About 209 of its estimated 2,600 employees work in Irvine, according to the Business Journal’s annual list of software companies operating in Orange County.
New CEO For ‘Very Global’ Company Alteryx
Here are excerpts of the interview with Andy MacMillan, the new CEO of Alteryx, gave to the Business Journal on Dec. 11, less than a week after his appointment was announced.
The AI Opportunity
“I think it’s a fascinating company. I think it’s a company that has a really interesting opportunity around the emergence of AI and people really need to be able to get their data in order to tell a story that solves business problems as it relates to AI.”
No big office mandate
“I live in Burlingame just outside of San Francisco and pretty easy to get up and down here. So, I’ll be coming down.”
“We exist well beyond our headquarters.

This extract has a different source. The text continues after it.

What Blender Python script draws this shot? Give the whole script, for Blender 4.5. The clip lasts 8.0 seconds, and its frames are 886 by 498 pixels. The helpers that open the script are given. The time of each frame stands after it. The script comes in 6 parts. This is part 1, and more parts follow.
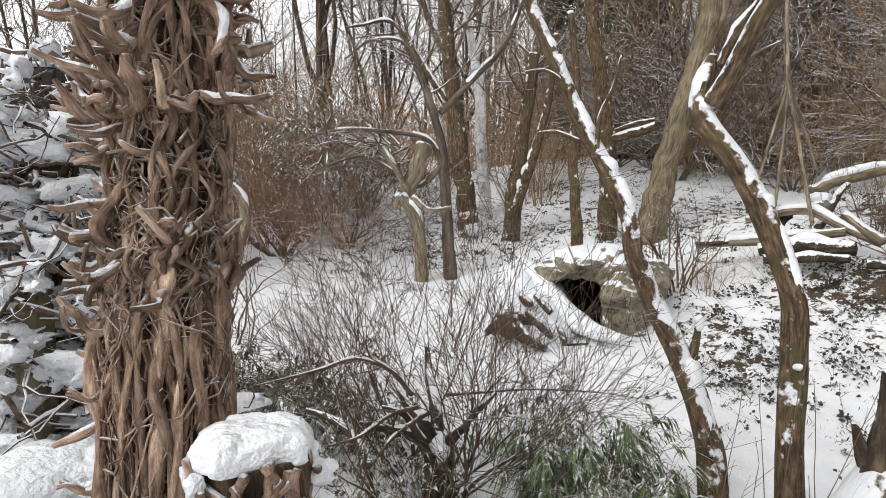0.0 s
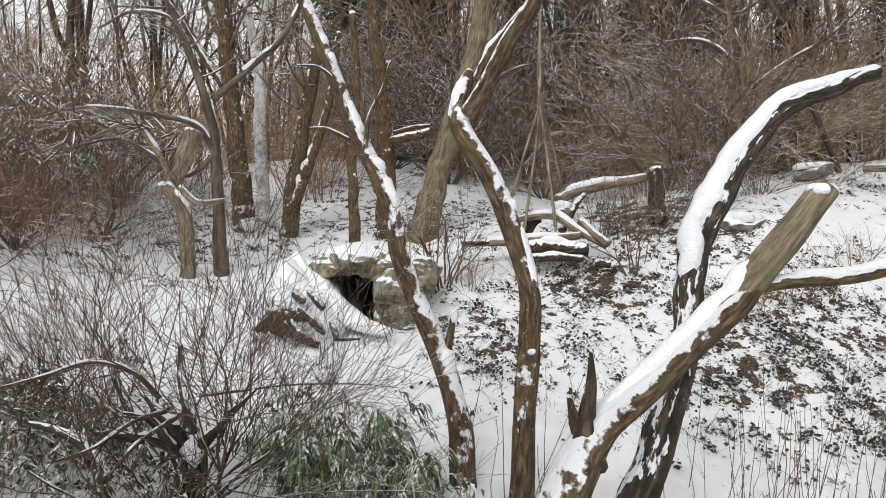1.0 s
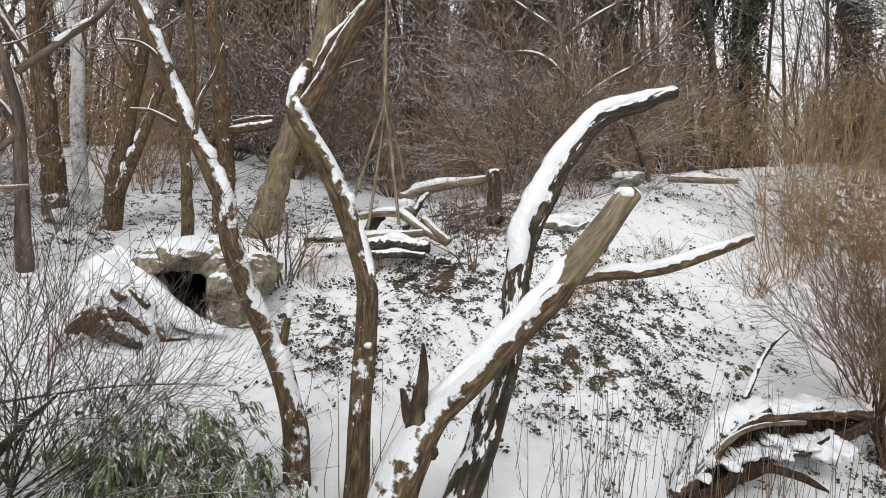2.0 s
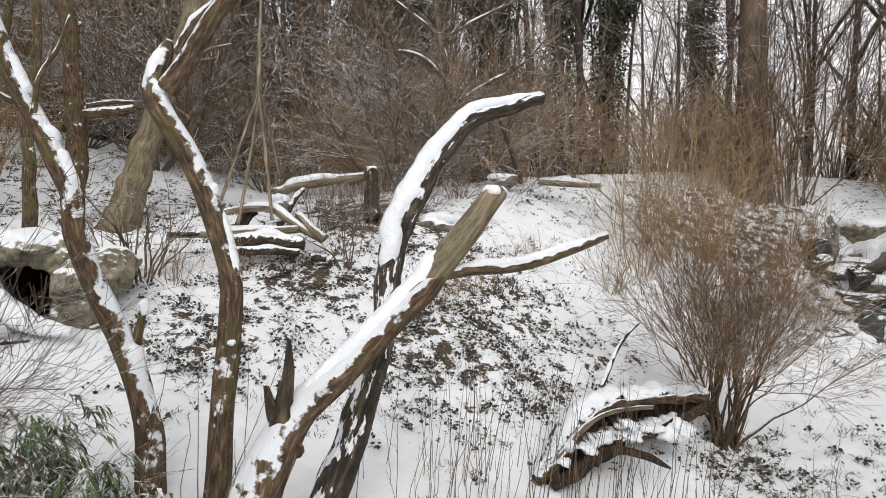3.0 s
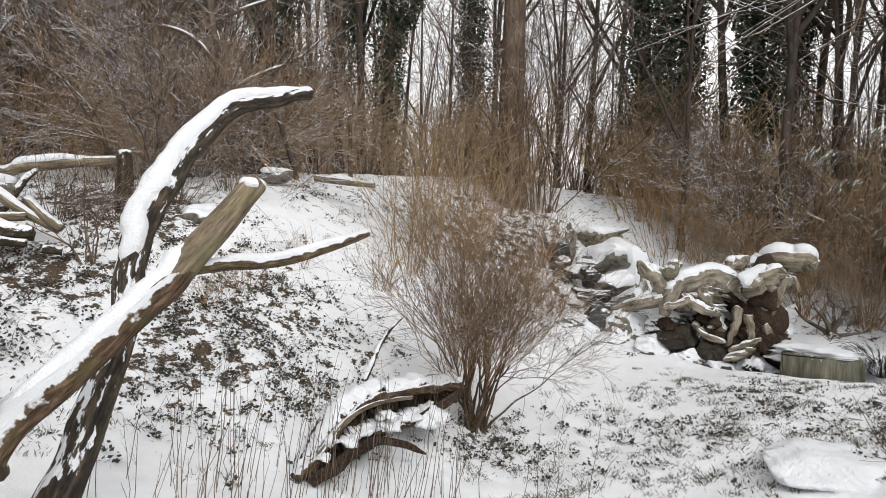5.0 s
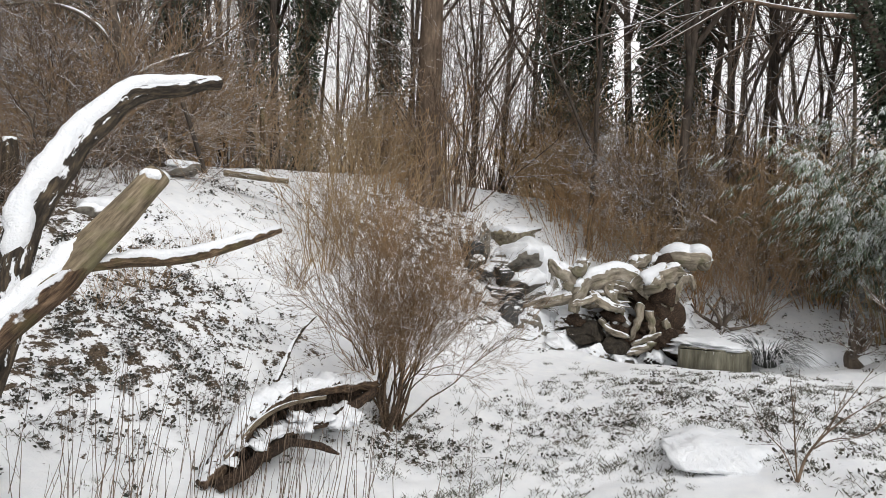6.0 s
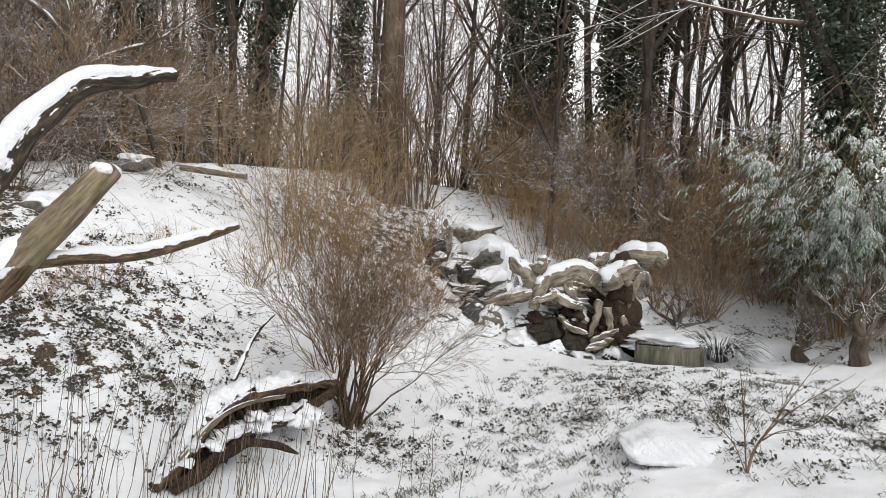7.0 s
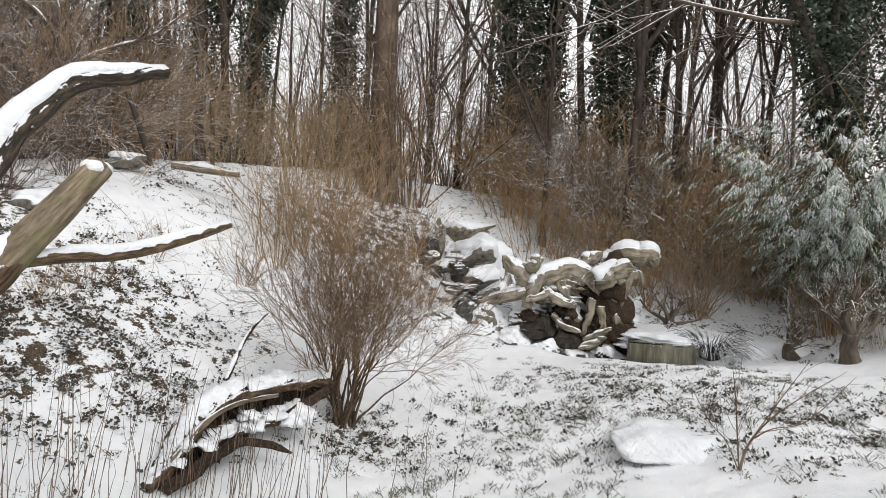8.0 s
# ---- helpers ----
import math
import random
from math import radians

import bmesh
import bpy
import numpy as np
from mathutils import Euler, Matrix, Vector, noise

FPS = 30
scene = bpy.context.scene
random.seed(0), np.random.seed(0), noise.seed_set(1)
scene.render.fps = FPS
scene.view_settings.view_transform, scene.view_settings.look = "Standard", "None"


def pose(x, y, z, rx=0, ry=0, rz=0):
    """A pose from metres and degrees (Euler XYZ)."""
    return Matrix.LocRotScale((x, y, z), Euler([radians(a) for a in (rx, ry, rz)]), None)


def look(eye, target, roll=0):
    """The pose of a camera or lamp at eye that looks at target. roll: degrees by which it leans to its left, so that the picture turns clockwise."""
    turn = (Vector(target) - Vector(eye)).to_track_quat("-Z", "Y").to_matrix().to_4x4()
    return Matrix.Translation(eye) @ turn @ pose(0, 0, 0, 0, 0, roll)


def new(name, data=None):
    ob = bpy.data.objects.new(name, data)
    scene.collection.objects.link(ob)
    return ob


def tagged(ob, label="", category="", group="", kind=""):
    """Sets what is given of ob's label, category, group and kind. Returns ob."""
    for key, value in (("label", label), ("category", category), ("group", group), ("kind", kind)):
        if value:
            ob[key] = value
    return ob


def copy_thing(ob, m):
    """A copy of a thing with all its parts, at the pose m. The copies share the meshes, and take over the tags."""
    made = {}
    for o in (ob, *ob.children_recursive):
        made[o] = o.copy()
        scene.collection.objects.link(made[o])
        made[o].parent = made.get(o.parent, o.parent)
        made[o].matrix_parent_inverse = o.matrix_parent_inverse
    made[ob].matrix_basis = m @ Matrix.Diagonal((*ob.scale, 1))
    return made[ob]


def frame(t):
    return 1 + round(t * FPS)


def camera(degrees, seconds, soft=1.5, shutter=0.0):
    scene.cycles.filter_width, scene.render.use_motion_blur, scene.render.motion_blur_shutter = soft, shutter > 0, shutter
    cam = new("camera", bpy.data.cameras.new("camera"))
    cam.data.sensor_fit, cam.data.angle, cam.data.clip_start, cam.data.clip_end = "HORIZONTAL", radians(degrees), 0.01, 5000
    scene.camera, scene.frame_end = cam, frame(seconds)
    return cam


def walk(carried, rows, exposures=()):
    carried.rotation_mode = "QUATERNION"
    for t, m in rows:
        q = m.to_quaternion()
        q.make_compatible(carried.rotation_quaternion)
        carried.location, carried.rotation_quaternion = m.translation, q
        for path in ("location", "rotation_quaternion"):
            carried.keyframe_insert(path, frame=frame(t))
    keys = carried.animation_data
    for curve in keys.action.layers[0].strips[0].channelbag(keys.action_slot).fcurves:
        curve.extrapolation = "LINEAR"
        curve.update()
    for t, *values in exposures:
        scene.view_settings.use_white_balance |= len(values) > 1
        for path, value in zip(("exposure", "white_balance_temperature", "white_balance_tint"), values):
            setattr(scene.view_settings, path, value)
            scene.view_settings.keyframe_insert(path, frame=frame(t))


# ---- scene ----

So I’ll be on the road going to our offices but also doing a lot of work across our global team.”
“I’m not driving a big office mandate.”
Especially for technology companies, “I believe in a lot of flexibility with accountability.”
Software Companies Feeling the Shift
“The market has shifted a lot, and I think a lot of software companies are feeling that.”
“By going private we’re sort of reorganizing ourselves to be successful going forward. And I think that’s better than being maybe trapped in the public markets where you can’t do as much transformation as rapidly. And I think that can be really challenging.”
“There’s a lot of optimism in the company. It’s never easy to go through a lot of transformation.”
“There’s a feeling among the board and the ownership group that there’s a lot of potential in this company that we’re here to unlock.”
“There’s a big opportunity coming in this space around AI.”
“I think there’s going to be an emerging role of somebody who’s an AI ops person or an AI business analysts, where companies are going to say we have to bring AI into our company but we also need our data to be organized and put together in such a way that it can work with AI. We as a company are very uniquely positioned to solve exactly that problem.”